Understanding material behavior under dynamic loading represents both a critical industrial challenge and a scientific foundation for modern manufacturing innovation. Research in this domain constitutes a frontier in materials science, applied physics, and high-pressure physics due to its broad practical implications.

Traditional material characterization, following a "composition design → static properties → structural analysis" paradigm, overlooks a vital consideration: material performance under real-world dynamic loading conditions. Extensive studies confirm that loading conditions dramatically alter material responses, for example: Dynamic loading modifies phase transition pressures; Stress-rate dependence governs strength properties. These factors directly impact material selection and application boundary design.

Recent advances in loading technologies and computational modeling have accelerated global research on multiscale material behavior under dynamic loading. Chinese research in this field now parallels international progress, employing two complementary approaches: Loading methods including static, quasi-static, and dynamic loading; Methodologies exhibits experimental, theoretical, and simulation techniques, and gradually forms an paradigm of integrated experiment-characterization-theory frameworks.

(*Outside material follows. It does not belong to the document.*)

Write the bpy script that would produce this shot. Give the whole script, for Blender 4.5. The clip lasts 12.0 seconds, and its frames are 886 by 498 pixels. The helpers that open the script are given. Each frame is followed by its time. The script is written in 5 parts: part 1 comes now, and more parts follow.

To spotlight advancements in this field, Chinese Journal of High Pressure Physics presents 11 representative studies from the China Academy of Engineering Physics (CAEP). These contributions showcase multiscale investigations of material structures and properties under dynamic loading. Given the breadth of this research field, the scope of this Special Topic is intentionally focused on representative directions within the authors' expertise. We acknowledge that this approach cannot provide an exhaustive overview and sincerely appreciate readers' understanding.

We extend special gratitude to all contributors and reviewers for their essential roles in this Special Topic.

Zhipeng GAO   Jun LI

National Key Laboratory of Shock Wave and Detonation Physics

Institute of Fluid Physics, China Academy of Engineering Physics

April 2, 2024